マタニティー・ハラスメント、縮めてマタハラというのだそうだ。働く女性が妊娠や育児を理由に職場で不利益をこうむることを指す。連合が今年初めて行った実態調査では、4人に1人がマタハラにあっていた。
3人を子育中の栄養士は社員食堂で働いていた。長時間の立ち仕事。最初の子どもの妊娠で切迫流産の診断を受け、医師は安静をすすめたが、会社は休業を認めず、結局辞めた。
「泣き寝入りでした」
介護士の女性は2人目の妊娠中、「妊婦は病気じゃない」と夜勤を休めず、夜勤のあとで出血して流産した。職場の女性から「いいじゃない、1人目じゃないんだから」といわれたのがショックだった。
法律は妊婦に手厚いが、理解広がらぬ職場
労働基準法では、申し出れば時間外・深夜労働を避けられる。また産前産後の休業もとれる。育児・介護休業法は原則として子どもが1歳になるまでの休業を定めている。復職後も3歳までは短時間労働にできる。
さらに、2005年の次世代育成支援対策推進法は、育休や短時間勤務の行動計画の策定や目標達成措置を講じるよう企業に求めている。法体系では女性保護に手厚い。事実、子育てしながら働く女性は増えている。

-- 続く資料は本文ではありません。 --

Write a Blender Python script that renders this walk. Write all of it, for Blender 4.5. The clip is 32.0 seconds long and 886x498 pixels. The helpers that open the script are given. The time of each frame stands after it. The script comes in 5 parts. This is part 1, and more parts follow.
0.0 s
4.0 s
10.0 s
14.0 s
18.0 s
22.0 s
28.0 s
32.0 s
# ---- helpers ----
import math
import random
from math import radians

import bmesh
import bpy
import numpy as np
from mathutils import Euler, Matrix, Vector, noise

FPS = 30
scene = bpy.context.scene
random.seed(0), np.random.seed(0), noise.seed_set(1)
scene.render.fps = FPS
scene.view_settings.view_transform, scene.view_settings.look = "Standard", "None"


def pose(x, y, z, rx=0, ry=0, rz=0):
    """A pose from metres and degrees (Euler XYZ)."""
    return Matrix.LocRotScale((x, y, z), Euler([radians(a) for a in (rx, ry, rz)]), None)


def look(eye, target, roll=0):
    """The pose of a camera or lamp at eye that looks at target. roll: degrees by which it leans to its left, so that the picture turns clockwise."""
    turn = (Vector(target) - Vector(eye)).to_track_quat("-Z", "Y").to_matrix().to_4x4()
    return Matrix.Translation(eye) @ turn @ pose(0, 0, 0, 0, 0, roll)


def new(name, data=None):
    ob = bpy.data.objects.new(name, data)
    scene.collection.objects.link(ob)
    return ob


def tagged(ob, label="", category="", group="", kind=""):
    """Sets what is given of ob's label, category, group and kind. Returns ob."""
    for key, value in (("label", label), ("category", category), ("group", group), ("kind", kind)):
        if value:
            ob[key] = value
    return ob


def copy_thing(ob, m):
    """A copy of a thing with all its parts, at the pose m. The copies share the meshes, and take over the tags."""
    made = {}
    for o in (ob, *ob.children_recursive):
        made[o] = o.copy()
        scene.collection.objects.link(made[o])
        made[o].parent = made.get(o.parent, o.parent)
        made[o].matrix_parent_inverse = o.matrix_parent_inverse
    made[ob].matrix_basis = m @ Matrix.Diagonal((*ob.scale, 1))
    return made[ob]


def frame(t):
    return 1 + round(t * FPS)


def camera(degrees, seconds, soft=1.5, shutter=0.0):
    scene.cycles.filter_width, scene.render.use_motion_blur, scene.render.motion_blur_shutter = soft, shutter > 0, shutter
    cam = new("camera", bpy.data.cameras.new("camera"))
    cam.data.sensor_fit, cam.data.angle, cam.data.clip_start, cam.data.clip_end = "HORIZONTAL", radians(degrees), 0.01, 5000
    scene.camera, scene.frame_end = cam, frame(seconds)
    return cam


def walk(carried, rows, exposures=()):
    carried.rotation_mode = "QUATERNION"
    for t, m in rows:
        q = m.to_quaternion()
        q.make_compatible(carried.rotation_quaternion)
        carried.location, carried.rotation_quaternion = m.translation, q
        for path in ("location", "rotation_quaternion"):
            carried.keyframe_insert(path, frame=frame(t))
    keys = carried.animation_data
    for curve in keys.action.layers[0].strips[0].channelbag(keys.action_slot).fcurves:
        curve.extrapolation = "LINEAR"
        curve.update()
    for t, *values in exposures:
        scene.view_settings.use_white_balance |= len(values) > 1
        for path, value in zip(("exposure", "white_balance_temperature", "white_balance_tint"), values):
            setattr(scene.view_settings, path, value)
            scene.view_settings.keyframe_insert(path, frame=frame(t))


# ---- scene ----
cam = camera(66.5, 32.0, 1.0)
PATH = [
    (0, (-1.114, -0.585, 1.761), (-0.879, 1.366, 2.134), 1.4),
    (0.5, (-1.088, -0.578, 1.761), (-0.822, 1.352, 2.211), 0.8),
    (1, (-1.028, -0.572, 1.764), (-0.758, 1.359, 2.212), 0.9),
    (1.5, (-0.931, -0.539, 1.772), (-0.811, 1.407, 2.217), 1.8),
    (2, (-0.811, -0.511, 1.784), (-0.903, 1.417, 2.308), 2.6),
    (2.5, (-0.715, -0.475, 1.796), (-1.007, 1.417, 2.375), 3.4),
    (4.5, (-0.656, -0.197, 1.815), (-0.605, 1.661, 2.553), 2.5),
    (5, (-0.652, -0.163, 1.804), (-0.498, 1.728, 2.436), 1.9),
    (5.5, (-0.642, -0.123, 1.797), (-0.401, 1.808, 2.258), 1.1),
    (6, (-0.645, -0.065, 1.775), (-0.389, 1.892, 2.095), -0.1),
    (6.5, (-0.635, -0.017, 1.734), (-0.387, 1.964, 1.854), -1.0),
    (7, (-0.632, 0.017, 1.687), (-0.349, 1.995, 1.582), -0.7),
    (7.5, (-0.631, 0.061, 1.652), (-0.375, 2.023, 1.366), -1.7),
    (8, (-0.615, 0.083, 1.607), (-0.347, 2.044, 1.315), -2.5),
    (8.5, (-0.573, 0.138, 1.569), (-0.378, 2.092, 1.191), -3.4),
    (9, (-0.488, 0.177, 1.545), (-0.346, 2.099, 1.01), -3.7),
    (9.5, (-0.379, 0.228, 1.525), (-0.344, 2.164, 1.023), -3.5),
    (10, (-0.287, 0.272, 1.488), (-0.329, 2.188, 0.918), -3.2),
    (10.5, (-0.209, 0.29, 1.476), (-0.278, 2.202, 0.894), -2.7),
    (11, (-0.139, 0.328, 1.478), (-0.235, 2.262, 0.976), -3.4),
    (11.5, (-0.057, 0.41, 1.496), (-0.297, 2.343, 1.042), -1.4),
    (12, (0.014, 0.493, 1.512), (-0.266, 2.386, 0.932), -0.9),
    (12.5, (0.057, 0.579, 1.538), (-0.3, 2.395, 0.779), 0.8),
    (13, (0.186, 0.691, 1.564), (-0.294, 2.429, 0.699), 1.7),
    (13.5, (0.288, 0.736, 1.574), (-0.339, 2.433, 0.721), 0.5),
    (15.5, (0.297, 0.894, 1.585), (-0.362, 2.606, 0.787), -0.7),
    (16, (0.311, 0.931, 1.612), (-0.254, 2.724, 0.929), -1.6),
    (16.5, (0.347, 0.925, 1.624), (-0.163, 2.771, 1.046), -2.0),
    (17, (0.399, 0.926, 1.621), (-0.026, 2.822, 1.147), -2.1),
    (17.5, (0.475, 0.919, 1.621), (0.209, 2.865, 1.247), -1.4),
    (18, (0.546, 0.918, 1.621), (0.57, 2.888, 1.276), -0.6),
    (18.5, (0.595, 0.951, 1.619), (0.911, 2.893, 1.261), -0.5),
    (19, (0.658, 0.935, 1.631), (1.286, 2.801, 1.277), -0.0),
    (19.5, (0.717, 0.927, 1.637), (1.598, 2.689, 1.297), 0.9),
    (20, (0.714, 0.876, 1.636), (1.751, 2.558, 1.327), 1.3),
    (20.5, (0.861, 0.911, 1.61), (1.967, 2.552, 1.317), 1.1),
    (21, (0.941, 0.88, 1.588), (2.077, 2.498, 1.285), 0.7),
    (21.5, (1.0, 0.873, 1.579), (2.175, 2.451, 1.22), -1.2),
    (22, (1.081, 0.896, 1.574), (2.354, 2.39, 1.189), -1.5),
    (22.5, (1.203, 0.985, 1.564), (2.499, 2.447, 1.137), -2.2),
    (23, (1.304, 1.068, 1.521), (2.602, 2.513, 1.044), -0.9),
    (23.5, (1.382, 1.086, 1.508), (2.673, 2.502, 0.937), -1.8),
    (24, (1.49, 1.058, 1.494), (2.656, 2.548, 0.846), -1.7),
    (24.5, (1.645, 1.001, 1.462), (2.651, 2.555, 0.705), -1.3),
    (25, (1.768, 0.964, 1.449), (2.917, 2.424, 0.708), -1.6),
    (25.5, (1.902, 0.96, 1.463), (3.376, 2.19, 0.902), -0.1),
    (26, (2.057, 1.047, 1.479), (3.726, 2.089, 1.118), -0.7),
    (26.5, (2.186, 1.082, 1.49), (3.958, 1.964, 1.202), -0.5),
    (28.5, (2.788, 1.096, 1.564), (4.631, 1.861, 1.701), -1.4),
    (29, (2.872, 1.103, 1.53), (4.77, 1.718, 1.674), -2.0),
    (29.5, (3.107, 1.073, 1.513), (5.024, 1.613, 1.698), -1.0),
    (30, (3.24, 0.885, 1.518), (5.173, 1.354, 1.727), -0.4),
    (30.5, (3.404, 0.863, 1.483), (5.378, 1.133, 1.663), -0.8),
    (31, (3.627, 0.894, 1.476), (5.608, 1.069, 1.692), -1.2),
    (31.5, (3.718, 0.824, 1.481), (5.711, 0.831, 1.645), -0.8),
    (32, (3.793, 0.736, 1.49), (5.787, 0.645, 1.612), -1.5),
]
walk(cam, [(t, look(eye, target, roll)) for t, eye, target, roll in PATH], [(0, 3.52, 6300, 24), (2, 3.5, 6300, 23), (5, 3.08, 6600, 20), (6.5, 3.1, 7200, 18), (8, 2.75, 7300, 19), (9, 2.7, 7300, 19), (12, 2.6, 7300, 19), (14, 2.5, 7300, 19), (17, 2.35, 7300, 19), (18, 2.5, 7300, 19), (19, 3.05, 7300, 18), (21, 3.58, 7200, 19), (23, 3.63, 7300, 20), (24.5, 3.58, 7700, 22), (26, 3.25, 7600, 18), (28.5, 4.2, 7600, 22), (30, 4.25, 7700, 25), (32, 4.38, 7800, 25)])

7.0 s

にもかかわらず、マタハラの訴えも絶えない。
主な理由は仕事負担の不公平感からくる職場内での摩擦だ。育休や短時間勤務で抜けたあとのカバー体制が立ち後れているのだという。マタハラをしてしまったという女性がいう。社員10人で半数が女性。新入社員が入社早々、妊娠・出産した。他の社員が仕事を肩代わりした。さらに2人目の妊娠・出産と続いて、「勝手に子づくりして勝手に産むんなら、勝手に辞めろ」といってしまった。「ちゃんと仕事への意欲を示せば理解してくれるのだが」という。
山極清子・立教大大学院特任教授は「企業も女性たちも法律を知らない」という。職場に負担感、迷惑感があるとマタハラになる。労働時間よりも成果で評価する仕組みが必要だという。